Cut to the Wick
Review: John Wick: Chapter 3 is a war on the senses - and on the balls
Movie Review
Director | Chad Stahleski | |
Written By | Derek Kolstad, Shay Hatten, Chris Collins, Marc Abrams | |
Starring | Keanu Reeves, Halle Berry, Anjelica Huston, Ian McShane, Laurence Fishburne, Mark Dacascos, Jerome Flynn, Lance Reddick | |
Release | 17 MAY (US) 15 MAY (UK) |
Becky Suter
17th May 2019
We all know there are six basic story types: the fall, the fall then rise, the rise then fall, the rise from nothing, mismatched buddy cops, and stop that wedding. The third installment of the John Wick franchise delivers a seventh - the fall then rise then kick you in the bollocks, go to Casablanca, rise, then literal fall. The film's subtitle, Parabellum, translates to "prepare for war" - in this case a war on limbs, vital bodily organs, and your ability to stomach extreme violence, so you can't say it didn't warn you.
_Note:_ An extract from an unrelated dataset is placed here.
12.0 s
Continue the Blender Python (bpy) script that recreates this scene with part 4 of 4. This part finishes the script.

Following a stonking opening act, in which no neck is left unsnapped and no groin is left unkicked, things settle down briefly for a fairly conventional middle, which is when all the plot is shoehorned in. Desperate to escape, Wick gets safe passage using more of those fantastical totems established in the previous films from Angelica Huston, who looks like she thoroughly enjoys playing a snarling, Russian matriarch of a ballet school. Wick's jaunt across the globe does mean fending off identikit goons sent by the High Table, the shadowy organisation that runs assassinations to order as well as a successful global luxury hotel chain, but Stahleski manages to break up the unrelenting combat with some well-placed drops of humour and a bit of a deep dive into the mythology of John Wick's world.
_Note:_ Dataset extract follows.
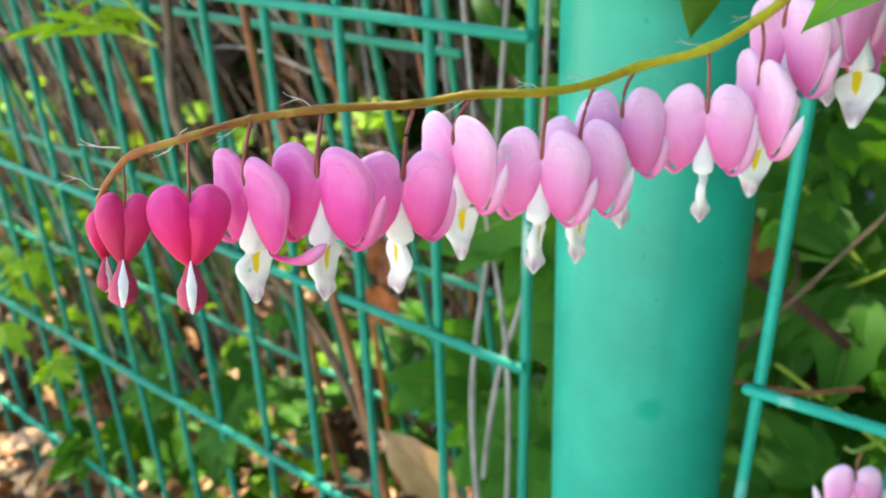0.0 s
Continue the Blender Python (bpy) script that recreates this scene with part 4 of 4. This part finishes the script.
BROAD = leaf_mesh("dead_leaf", 0.080, 51, "beech")
ob = part("dead_leaf", tinted(BROAD, M_DEADPALE), None, None)
ob.matrix_world = turned_to((-0.194, 0.006, 0.347), (0.45, 0.30, -0.72), (0.55, -0.62, 0.50), 1.0, 0.56)
part("leaf_stalk", stem_mesh([(0, 0, 0), (-0.004, 0.001, 0.001), (-0.009, 0.001, 0.003)], 0.0006, 6, 6), M_DRY, ob)
tagged(ob, "broad pale brown dead leaf caught behind the mesh", "dead leaf", "dead leaves")
for label, at, way, face, size, wide, mat, mesh in [
    ("red-brown dead leaf hanging behind the mesh", (-0.252, 0.09, 0.418), (0.10, 0.0, -1.0), (0.45, -0.85, 0.2), 0.62, 0.9, M_RUST, DEAD[1]),
    ("rusty brown dead leaf curled behind the mesh", (-0.262, 0.092, 0.378), (0.45, 0.0, -0.9), (0.2, -0.9, 0.4), 0.55, 1.2, M_RUST, DEAD[4]),
    ("shrivelled pale dead leaf on a dry stem", (-0.138, 0.06, 0.655), (0.25, 0.0, -1.0), (0.55, -0.7, 0.2), 0.62, 0.45, M_DEADPALE, DEAD[3]),
    ("curled rusty dead leaf beside the post", (-0.022, 0.092, 0.474), (-0.15, 0.0, -1.0), (0.35, -0.85, 0.2), 0.44, 1.0, M_RUST, DEAD[2]),
    ("torn rusty dead leaf beside the post", (-0.040, 0.098, 0.468), (1.0, 0.1, -0.25), (0.25, -0.6, 0.75), 0.42, 0.9, M_RUST, DEAD[0]),
]:
    ob = part("dead_leaf", tinted(mesh, mat), None, None)
    ob.matrix_world = turned_to(at, way, face, size, wide)
    tagged(ob, label, "dead leaf", "dead leaves")

# green leaves seen by the post
side = thing("green_shoot", "green shoot with broad lobed leaves behind the post", "shoot")
part("stem", stem_mesh([(-0.09, 0.09, 0.0), (-0.10, 0.08, 0.25), (-0.11, 0.07, 0.47), (-0.10, 0.08, 0.6)], 0.0018, 20, 8), M_GSTEM, side)
for root, tip, wide, mat in [
    ((-0.108, 0.045, 0.490), (-0.168, 0.035, 0.454), 1.4, M_LEAF), ((-0.112, 0.05, 0.500), (-0.150, 0.048, 0.492), 1.6, M_LEAF), ((-0.106, 0.05, 0.485), (-0.128, 0.045, 0.445), 1.6, M_LEAF),
]:
    way = Vector(tip) - Vector(root)
    part("leaf", tinted(LANCE[1], mat), None, side, m=turned_to(root, way, (0.25, -0.75, 0.6), way.length / 0.06, wide))
for at, tip, turn, roll, yaw, size, mat, ms in [
    ((-0.120, 0.060, 0.475), 55, 20, 0, 196, 0.85, M_LEAF, LOBED[1]), ((-0.115, 0.075, 0.500), 60, 10, 0, 150, 0.8, M_LEAF, LOBED[2]), ((-0.118, 0.070, 0.43), 60, 20, 0, 215, 0.8, M_LEAF, OVAL[1]),
    ((-0.110, 0.080, 0.56), 60, 10, 0, 100, 0.8, M_LEAF, LOBED[3]), ((-0.10, 0.085, 0.39), 55, 0, 0, 180, 0.8, M_LEAF, LOBED[0]), ((-0.12, 0.07, 0.33), 50, 0, 0, 220, 0.9, M_LEAF, LOBED[4]), ((-0.13, 0.09, 0.28), 50, 0, 0, 160, 0.9, M_LEAF, LOBED[2]),
]:
    part("leaf", tinted(ms, mat), None, side, m=faced(at, tip, turn, roll, yaw, size))


def sprig(label, root, tip, count, seed, size=0.48):
    """A leafy young twig with narrow leaves along it."""
    rng = random.Random(seed)
    ob = thing("leafy_sprig", label, "sprig", "young leafy sprigs")
    a, b = Vector(root), Vector(tip)
    pts = glide([a, a.lerp(b, 0.5) + Vector((0, 0, 0.012)), b], 14)
    part("twig", tube(bmesh.new(), pts, lambda t: 0.0012 * (1 - 0.5 * t), 7), M_GSTEM, ob)
    way = math.degrees(math.atan2(b.y - a.y, b.x - a.x))
    for i in range(count):
        p = pts[int(2 + 11 * i / count)]
        part("leaf", tinted(rng.choice(LANCE), M_LEAF_Y), None, ob, m=pose(*p, rng.uniform(20, 60), rng.uniform(-25, 20), way + (1 if i % 2 else -1) * rng.uniform(15, 60)) @ Matrix.Diagonal((size,) * 3 + (1,)))
    return ob


for i, (root, tip) in enumerate([
    ((-0.330, 0.010, 0.545), (-0.43, 0.0, 0.540)), ((-0.331, 0.015, 0.552), (-0.40, -0.01, 0.585)), ((-0.60, 0.03, 0.30), (-0.49, -0.03, 0.40)), ((-0.66, 0.03, 0.24), (-0.50, -0.035, 0.325)), ((-0.62, 0.05, 0.20), (-0.52, 0.0, 0.27)),
    ((-0.44, 0.02, 0.60), (-0.42, -0.01, 0.66)), ((-0.70, 0.30, 0.36), (-0.62, 0.27, 0.40)), ((-0.66, 0.33, 0.34), (-0.60, 0.30, 0.355)), ((-0.46, 0.30, 0.38), (-0.39, 0.28, 0.415)), ((-0.50, 0.04, 0.62), (-0.40, 0.0, 0.63)),
]):
    sprig("bright yellow-green leafy sprig growing through the mesh", root, tip, 13, 300 + i)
The video game doubloons and intricate markers return, as do the glam gals of the typing pool who send out orders via antiquated Macintoshes. While the coins (and Laurence Fishburne's pigeons) are explained with a helpful bit of exposition, the tattooed administrators are still shrouded in mystery, leaving me to hope they'll be in the forthcoming spin-off TV show, because I would watch the shit out of that.
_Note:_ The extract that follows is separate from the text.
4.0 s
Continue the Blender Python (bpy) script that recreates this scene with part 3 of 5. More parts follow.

The climactic battle, while lifted straight from a video game, is incredibly slick and visually striking, thanks to that ubiquitous neon backdrop. But when the stakes are this high, Stahleski steals a march from Mission: Impossible - Fallout and focuses on Wick's fatigue as he gets flung around trying to make his way to the final level. Keanu absolutely sells it the entire way through, pushing on despite his body obviously wanting a breather, showing that he’s not the superhuman killing machine we previously thought.
Parabellum ignores all the basic tenements of a movie, including plot, characters arcs, context etc, making up a new rule book only to rip it up in front of you. But as Ian McShane's Winston says of our titular hero: "He knew the rules. And he broke them". Prepare for bloody mayhem.